Tuesday, May 8, 2012

Looking at life through the existing prism and seeing a handsaw


Considering just four hours of paid work each day is impossible, especially when our view is limited to the prism of what exists.

The common handsaw will see a return
 to common usage as we adapt to our
changing climate.
Should we struggle to comprehend the idea of a Four-Hour Work Day, then what is incomprehensible is made even more so because of the intractable burden that has settled upon us, gaining both weight and force with the passing of recent centuries.

The idea that contentment will emerge from having your shoulder to the wheel and that there is simply no other way of achieving such serenity is embedded in our psyche.

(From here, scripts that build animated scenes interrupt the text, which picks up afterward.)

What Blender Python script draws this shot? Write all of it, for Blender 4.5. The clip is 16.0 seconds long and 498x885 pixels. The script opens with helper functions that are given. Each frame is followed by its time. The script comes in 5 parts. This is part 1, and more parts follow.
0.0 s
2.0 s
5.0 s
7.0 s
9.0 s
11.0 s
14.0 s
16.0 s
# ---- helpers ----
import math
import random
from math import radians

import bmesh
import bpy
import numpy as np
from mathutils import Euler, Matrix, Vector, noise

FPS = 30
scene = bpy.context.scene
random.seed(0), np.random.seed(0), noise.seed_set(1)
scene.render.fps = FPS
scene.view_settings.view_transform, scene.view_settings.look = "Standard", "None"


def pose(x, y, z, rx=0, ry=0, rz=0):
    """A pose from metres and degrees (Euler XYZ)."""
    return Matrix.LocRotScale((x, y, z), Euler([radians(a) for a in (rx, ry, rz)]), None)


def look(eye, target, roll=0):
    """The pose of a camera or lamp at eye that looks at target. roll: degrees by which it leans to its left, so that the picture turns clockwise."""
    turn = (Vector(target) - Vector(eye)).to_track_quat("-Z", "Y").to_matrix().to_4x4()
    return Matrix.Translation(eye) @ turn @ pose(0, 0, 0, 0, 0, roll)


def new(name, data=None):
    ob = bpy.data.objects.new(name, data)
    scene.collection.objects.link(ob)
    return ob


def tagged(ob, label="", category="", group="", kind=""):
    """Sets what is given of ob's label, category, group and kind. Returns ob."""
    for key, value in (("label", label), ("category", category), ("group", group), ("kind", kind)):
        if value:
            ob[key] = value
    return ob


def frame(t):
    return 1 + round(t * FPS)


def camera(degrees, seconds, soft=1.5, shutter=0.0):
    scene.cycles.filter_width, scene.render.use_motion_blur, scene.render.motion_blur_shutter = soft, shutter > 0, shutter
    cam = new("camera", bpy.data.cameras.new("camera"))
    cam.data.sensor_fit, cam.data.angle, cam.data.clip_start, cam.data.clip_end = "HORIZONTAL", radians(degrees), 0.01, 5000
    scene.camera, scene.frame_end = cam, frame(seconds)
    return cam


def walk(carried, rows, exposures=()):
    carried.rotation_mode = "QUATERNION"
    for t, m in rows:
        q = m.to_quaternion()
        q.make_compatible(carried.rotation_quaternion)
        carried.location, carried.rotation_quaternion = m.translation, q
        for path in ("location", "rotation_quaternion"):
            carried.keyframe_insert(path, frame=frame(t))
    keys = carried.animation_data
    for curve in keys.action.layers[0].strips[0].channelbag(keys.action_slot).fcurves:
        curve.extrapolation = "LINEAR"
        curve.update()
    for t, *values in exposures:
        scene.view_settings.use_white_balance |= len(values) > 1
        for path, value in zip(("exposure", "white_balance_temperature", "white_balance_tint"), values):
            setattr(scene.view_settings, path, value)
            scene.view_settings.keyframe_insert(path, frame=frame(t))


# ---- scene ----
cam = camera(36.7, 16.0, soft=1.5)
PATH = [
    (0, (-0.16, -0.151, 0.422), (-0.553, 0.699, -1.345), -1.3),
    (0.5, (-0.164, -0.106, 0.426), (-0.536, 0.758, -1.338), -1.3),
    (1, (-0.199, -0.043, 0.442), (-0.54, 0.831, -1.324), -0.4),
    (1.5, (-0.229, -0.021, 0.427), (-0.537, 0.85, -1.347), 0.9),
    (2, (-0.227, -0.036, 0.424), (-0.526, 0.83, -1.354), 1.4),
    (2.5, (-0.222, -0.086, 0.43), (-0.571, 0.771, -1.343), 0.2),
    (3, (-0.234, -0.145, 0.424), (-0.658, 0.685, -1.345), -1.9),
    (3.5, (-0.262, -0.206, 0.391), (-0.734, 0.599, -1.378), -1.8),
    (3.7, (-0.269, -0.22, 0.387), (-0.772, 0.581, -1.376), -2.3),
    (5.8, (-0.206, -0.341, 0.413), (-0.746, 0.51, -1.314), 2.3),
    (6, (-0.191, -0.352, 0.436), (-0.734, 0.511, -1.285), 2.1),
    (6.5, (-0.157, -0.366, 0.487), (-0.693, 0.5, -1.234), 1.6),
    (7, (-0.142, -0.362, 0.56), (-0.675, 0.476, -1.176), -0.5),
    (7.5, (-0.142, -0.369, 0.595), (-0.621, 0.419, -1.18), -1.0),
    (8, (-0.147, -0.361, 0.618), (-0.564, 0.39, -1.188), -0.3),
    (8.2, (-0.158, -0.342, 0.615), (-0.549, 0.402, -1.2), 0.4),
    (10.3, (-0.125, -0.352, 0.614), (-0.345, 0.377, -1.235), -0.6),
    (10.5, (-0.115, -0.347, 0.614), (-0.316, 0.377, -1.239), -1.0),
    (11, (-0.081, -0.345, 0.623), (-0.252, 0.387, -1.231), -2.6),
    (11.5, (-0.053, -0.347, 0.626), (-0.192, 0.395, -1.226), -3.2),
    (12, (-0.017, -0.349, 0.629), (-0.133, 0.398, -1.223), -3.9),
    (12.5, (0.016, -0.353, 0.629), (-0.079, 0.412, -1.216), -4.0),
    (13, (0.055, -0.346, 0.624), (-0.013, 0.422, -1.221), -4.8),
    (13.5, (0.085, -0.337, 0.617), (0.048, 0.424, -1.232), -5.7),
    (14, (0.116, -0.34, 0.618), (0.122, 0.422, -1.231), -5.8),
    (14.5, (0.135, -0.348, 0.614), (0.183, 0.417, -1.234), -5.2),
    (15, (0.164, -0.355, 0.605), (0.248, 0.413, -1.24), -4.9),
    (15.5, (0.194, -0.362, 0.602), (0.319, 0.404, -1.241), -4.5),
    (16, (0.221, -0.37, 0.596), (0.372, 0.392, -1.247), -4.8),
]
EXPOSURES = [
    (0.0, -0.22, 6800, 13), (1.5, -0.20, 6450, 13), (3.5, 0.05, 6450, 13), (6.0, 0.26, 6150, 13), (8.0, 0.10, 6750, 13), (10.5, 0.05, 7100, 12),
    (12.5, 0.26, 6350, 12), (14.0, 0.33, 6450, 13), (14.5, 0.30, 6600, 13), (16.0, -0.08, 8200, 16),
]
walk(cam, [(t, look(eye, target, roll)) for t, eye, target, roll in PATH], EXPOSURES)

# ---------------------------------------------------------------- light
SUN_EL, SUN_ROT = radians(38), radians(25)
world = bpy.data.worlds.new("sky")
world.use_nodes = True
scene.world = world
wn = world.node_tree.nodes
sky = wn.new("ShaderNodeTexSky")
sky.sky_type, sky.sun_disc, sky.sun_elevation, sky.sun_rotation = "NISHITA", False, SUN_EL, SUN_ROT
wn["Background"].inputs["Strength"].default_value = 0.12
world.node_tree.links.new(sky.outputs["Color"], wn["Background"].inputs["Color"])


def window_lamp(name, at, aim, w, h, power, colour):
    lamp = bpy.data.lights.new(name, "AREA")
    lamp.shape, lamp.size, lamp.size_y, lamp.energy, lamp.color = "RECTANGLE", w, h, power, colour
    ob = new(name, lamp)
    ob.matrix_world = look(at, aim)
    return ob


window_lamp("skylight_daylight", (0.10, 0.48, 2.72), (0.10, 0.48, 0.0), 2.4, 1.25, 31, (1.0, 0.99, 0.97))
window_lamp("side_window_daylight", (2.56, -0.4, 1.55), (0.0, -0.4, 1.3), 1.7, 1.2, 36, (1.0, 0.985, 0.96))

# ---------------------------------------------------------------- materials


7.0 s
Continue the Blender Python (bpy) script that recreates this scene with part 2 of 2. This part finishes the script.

The world’s market driven system has become so pervasive and so entrenched in our being that consumption inevitably equates with contentment and much to the delight of unquestionably the military/industrial cohort, along with the world’s neoliberals (the same people probably) we work tirelessly to enable that consumption and so the associated  imagined contentment.

What exists did not arrive on the horizon, perfectly shaped, in ideal working condition and ready for instant implementation – rather, it was knocked into shape over the centuries: some bits working, other bits being discarded and all along being shaped to ensure it favoured the few, enriched them and allowed the orchestration of life to ensure that those with their shoulder to the wheel believed they were working for the broader betterment of mankind.

The latter is not true as the majority are really working for the betterment of just a few – there is an imbalance; an imbalance that favours “that few” with the implication that the present economic structure needs rescuing and definitive restructuring.

The Four-Hour Work Day is about many things, but chief among them is the restoration of neighbourhoods in that people would be able to spend more time in there and play their part in ensuring its resilience and so its adaptation to a changing climate; changes that will raise, hugely, the importance of such basic technologies as the hammer, the handsaw the shovel.

The existing paradigm almost denies the hammer, the handsaw and the shovel and their near extinction from the human landscape has, in an environmental sense, cost humanity dearly and as we adapt to a changing climate through the Four-Hour Work Day we will see their return to former value.